**Work instructions**
Transcribe every line exactly and omit anything that is a picture.
□ □ □ □
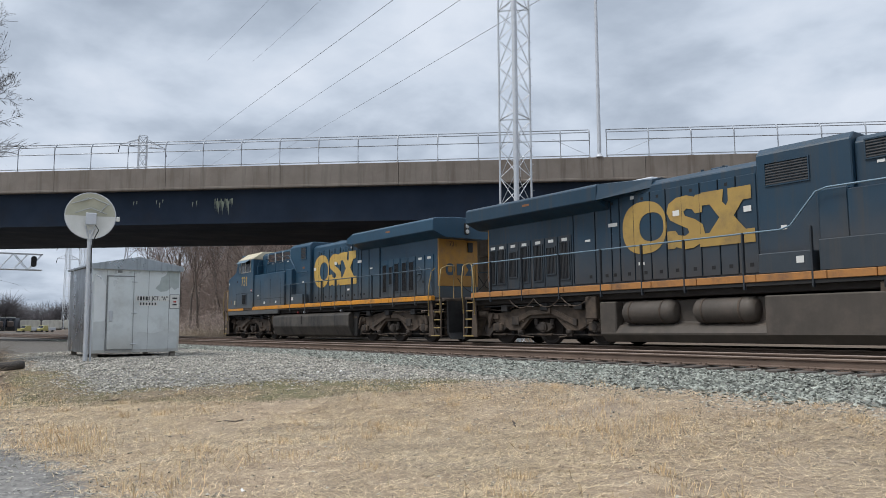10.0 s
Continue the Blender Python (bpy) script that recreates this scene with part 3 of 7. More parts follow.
def louvre(parent, sd, x0, x1, z0, z1, y, material, frame_mat, slats=9, upright=False, name="grille"):
    fr = bmesh.new()
    ya, yb = sorted((sd * y, sd * (y + 0.03)))
    for a, b, c, d in ((x0 - 0.03, x0, z0 - 0.03, z1 + 0.03), (x1, x1 + 0.03, z0 - 0.03, z1 + 0.03), (x0, x1, z0 - 0.03, z0), (x0, x1, z1, z1 + 0.03)):
        box(fr, a, b, ya, yb, c, d)
    box(fr, x0, x1, *sorted((sd * (y - 0.02), sd * (y + 0.004))), z0, z1)
    g = part(name, fr, frame_mat, parent)
    bm = bmesh.new()
    for i in range(slats):
        if upright:
            w = (x1 - x0) / slats
            a = x0 + w * i
            box(bm, a + w * 0.15, a + w * 0.6, *sorted((sd * (y + 0.004), sd * (y + 0.022))), z0 + 0.01, z1 - 0.01)
        else:
            w = (z1 - z0) / slats
            a = z0 + w * i
            prism(bm, [(sd * (y + 0.004), a + w * 0.9), (sd * (y + 0.028), a + w * 0.25), (sd * (y + 0.028), a + w * 0.1), (sd * (y + 0.004), a + w * 0.6)], x0, x1, "x")
    part("slats", bm, material, g)
    return g


def wheelset(parent, x, radius, z, half=0.78):
    bm = bmesh.new()
    tube(bm, (0, -half, 0), (0, half, 0), 0.085, n=10)
    for s in (-1, 1):
        prof = [(0.0, radius * 0.25), (0.0, radius * 0.80), (-0.01, radius * 0.82), (-0.01, radius * 0.98), (0.0, radius), (0.095, radius), (0.10, radius + 0.025), (0.135, radius + 0.02), (0.135, radius * 0.8), (0.10, radius * 0.75), (0.10, radius * 0.25)]
        lathe(bm, prof, (0, s * 0.805, 0), (0, 0, 0), 24)
        for k in range(5):
            c, q = math.cos(math.tau * k / 5), math.sin(math.tau * k / 5)
            tube(bm, (c * radius * 0.52, s * 0.795, q * radius * 0.52), (c * radius * 0.52, s * 0.812, q * radius * 0.52), radius * 0.1, n=7)
    ob = part("wheelset", bm, M["wheel"], parent, "dark steel wheels on an axle")
    ob.matrix_basis = pose(x, 0, z)
    SPINNERS.append((ob, x, z, radius))
    return ob


SPINNERS = []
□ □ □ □
**Finished exercise**
10.0 s
Continue the Blender Python (bpy) script that recreates this scene with part 3 of 7. More parts follow.
def louvre(parent, sd, x0, x1, z0, z1, y, material, frame_mat, slats=9, upright=False, name="grille"):
    fr = bmesh.new()
    ya, yb = sorted((sd * y, sd * (y + 0.03)))
    for a, b, c, d in ((x0 - 0.03, x0, z0 - 0.03, z1 + 0.03), (x1, x1 + 0.03, z0 - 0.03, z1 + 0.03), (x0, x1, z0 - 0.03, z0), (x0, x1, z1, z1 + 0.03)):
        box(fr, a, b, ya, yb, c, d)
    box(fr, x0, x1, *sorted((sd * (y - 0.02), sd * (y + 0.004))), z0, z1)
    g = part(name, fr, frame_mat, parent)
    bm = bmesh.new()
    for i in range(slats):
        if upright:
            w = (x1 - x0) / slats
            a = x0 + w * i
            box(bm, a + w * 0.15, a + w * 0.6, *sorted((sd * (y + 0.004), sd * (y + 0.022))), z0 + 0.01, z1 - 0.01)
        else:
            w = (z1 - z0) / slats
            a = z0 + w * i
            prism(bm, [(sd * (y + 0.004), a + w * 0.9), (sd * (y + 0.028), a + w * 0.25), (sd * (y + 0.028), a + w * 0.1), (sd * (y + 0.004), a + w * 0.6)], x0, x1, "x")
    part("slats", bm, material, g)
    return g


def wheelset(parent, x, radius, z, half=0.78):
    bm = bmesh.new()
    tube(bm, (0, -half, 0), (0, half, 0), 0.085, n=10)
    for s in (-1, 1):
        prof = [(0.0, radius * 0.25), (0.0, radius * 0.80), (-0.01, radius * 0.82), (-0.01, radius * 0.98), (0.0, radius), (0.095, radius), (0.10, radius + 0.025), (0.135, radius + 0.02), (0.135, radius * 0.8), (0.10, radius * 0.75), (0.10, radius * 0.25)]
        lathe(bm, prof, (0, s * 0.805, 0), (0, 0, 0), 24)
        for k in range(5):
            c, q = math.cos(math.tau * k / 5), math.sin(math.tau * k / 5)
            tube(bm, (c * radius * 0.52, s * 0.795, q * radius * 0.52), (c * radius * 0.52, s * 0.812, q * radius * 0.52), radius * 0.1, n=7)
    ob = part("wheelset", bm, M["wheel"], parent, "dark steel wheels on an axle")
    ob.matrix_basis = pose(x, 0, z)
    SPINNERS.append((ob, x, z, radius))
    return ob


SPINNERS = []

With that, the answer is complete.